╔══
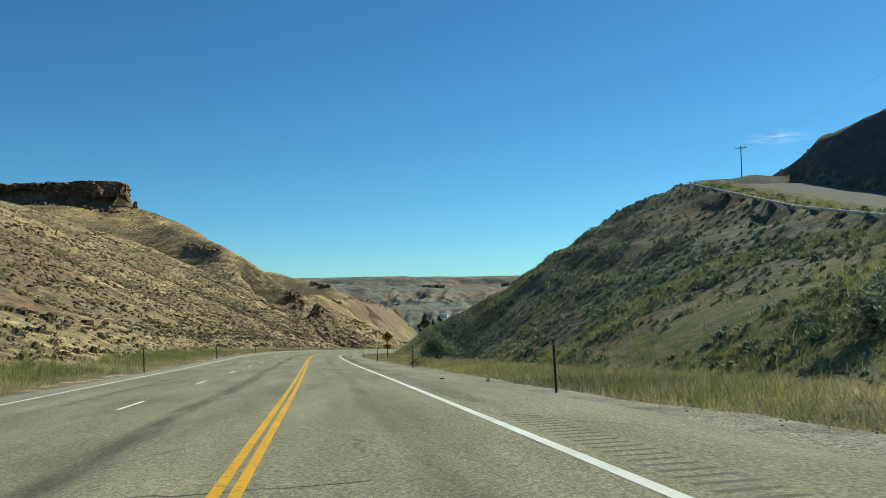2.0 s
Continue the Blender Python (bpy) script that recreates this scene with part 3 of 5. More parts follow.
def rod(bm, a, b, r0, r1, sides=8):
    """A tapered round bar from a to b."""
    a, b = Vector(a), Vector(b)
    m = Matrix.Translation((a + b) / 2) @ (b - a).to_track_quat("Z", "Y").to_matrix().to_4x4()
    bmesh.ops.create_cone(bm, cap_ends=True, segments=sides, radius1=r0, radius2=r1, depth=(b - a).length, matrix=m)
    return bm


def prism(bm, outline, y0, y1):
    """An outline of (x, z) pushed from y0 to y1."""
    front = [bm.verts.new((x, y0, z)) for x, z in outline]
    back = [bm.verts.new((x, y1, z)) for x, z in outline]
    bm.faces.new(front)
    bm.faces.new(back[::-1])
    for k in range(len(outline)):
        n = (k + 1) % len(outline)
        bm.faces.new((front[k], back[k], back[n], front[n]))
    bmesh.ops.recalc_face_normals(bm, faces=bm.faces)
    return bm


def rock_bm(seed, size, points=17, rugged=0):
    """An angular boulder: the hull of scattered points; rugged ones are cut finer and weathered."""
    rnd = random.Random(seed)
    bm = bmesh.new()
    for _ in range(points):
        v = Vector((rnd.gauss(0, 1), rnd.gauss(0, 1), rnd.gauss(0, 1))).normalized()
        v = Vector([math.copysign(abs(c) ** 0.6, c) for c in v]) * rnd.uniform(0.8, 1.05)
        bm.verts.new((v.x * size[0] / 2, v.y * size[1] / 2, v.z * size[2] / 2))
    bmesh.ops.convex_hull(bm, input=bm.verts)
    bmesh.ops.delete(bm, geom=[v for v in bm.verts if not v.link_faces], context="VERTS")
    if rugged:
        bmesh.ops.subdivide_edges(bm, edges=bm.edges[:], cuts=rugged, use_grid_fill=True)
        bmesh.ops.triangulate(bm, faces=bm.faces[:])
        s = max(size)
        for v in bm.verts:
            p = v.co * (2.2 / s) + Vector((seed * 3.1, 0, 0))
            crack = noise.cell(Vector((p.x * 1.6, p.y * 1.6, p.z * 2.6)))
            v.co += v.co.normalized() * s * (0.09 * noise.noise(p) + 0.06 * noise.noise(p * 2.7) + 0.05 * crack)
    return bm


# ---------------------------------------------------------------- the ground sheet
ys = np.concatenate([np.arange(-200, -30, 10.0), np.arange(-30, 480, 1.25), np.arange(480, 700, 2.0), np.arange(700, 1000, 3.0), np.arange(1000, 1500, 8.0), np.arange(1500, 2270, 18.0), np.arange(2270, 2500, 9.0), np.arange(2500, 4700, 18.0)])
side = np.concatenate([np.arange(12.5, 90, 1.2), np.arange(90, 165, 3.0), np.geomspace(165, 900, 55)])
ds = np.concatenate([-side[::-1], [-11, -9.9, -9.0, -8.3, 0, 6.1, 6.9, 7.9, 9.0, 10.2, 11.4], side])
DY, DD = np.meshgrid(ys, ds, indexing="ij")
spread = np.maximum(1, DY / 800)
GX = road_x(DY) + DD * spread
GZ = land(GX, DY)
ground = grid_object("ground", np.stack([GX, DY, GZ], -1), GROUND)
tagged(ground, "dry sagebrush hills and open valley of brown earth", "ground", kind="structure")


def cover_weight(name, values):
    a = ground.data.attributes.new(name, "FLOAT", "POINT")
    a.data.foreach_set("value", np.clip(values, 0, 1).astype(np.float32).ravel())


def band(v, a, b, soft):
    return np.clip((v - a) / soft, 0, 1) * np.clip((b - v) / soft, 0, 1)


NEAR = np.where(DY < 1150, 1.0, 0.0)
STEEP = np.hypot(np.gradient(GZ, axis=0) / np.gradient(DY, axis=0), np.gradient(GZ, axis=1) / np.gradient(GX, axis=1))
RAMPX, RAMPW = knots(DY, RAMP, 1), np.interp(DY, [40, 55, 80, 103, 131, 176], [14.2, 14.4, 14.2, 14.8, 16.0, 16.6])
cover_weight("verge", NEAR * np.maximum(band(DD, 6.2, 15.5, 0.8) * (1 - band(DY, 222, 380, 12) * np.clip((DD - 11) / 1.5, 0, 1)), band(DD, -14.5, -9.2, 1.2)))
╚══
## What the task requires
Transcribe the listing in full. Omit the pictures and keep every line exact.

## Exercise output
2.0 s
Continue the Blender Python (bpy) script that recreates this scene with part 3 of 5. More parts follow.
def rod(bm, a, b, r0, r1, sides=8):
    """A tapered round bar from a to b."""
    a, b = Vector(a), Vector(b)
    m = Matrix.Translation((a + b) / 2) @ (b - a).to_track_quat("Z", "Y").to_matrix().to_4x4()
    bmesh.ops.create_cone(bm, cap_ends=True, segments=sides, radius1=r0, radius2=r1, depth=(b - a).length, matrix=m)
    return bm


def prism(bm, outline, y0, y1):
    """An outline of (x, z) pushed from y0 to y1."""
    front = [bm.verts.new((x, y0, z)) for x, z in outline]
    back = [bm.verts.new((x, y1, z)) for x, z in outline]
    bm.faces.new(front)
    bm.faces.new(back[::-1])
    for k in range(len(outline)):
        n = (k + 1) % len(outline)
        bm.faces.new((front[k], back[k], back[n], front[n]))
    bmesh.ops.recalc_face_normals(bm, faces=bm.faces)
    return bm


def rock_bm(seed, size, points=17, rugged=0):
    """An angular boulder: the hull of scattered points; rugged ones are cut finer and weathered."""
    rnd = random.Random(seed)
    bm = bmesh.new()
    for _ in range(points):
        v = Vector((rnd.gauss(0, 1), rnd.gauss(0, 1), rnd.gauss(0, 1))).normalized()
        v = Vector([math.copysign(abs(c) ** 0.6, c) for c in v]) * rnd.uniform(0.8, 1.05)
        bm.verts.new((v.x * size[0] / 2, v.y * size[1] / 2, v.z * size[2] / 2))
    bmesh.ops.convex_hull(bm, input=bm.verts)
    bmesh.ops.delete(bm, geom=[v for v in bm.verts if not v.link_faces], context="VERTS")
    if rugged:
        bmesh.ops.subdivide_edges(bm, edges=bm.edges[:], cuts=rugged, use_grid_fill=True)
        bmesh.ops.triangulate(bm, faces=bm.faces[:])
        s = max(size)
        for v in bm.verts:
            p = v.co * (2.2 / s) + Vector((seed * 3.1, 0, 0))
            crack = noise.cell(Vector((p.x * 1.6, p.y * 1.6, p.z * 2.6)))
            v.co += v.co.normalized() * s * (0.09 * noise.noise(p) + 0.06 * noise.noise(p * 2.7) + 0.05 * crack)
    return bm


# ---------------------------------------------------------------- the ground sheet
ys = np.concatenate([np.arange(-200, -30, 10.0), np.arange(-30, 480, 1.25), np.arange(480, 700, 2.0), np.arange(700, 1000, 3.0), np.arange(1000, 1500, 8.0), np.arange(1500, 2270, 18.0), np.arange(2270, 2500, 9.0), np.arange(2500, 4700, 18.0)])
side = np.concatenate([np.arange(12.5, 90, 1.2), np.arange(90, 165, 3.0), np.geomspace(165, 900, 55)])
ds = np.concatenate([-side[::-1], [-11, -9.9, -9.0, -8.3, 0, 6.1, 6.9, 7.9, 9.0, 10.2, 11.4], side])
DY, DD = np.meshgrid(ys, ds, indexing="ij")
spread = np.maximum(1, DY / 800)
GX = road_x(DY) + DD * spread
GZ = land(GX, DY)
ground = grid_object("ground", np.stack([GX, DY, GZ], -1), GROUND)
tagged(ground, "dry sagebrush hills and open valley of brown earth", "ground", kind="structure")


def cover_weight(name, values):
    a = ground.data.attributes.new(name, "FLOAT", "POINT")
    a.data.foreach_set("value", np.clip(values, 0, 1).astype(np.float32).ravel())


def band(v, a, b, soft):
    return np.clip((v - a) / soft, 0, 1) * np.clip((b - v) / soft, 0, 1)


NEAR = np.where(DY < 1150, 1.0, 0.0)
STEEP = np.hypot(np.gradient(GZ, axis=0) / np.gradient(DY, axis=0), np.gradient(GZ, axis=1) / np.gradient(GX, axis=1))
RAMPX, RAMPW = knots(DY, RAMP, 1), np.interp(DY, [40, 55, 80, 103, 131, 176], [14.2, 14.4, 14.2, 14.8, 16.0, 16.6])
cover_weight("verge", NEAR * np.maximum(band(DD, 6.2, 15.5, 0.8) * (1 - band(DY, 222, 380, 12) * np.clip((DD - 11) / 1.5, 0, 1)), band(DD, -14.5, -9.2, 1.2)))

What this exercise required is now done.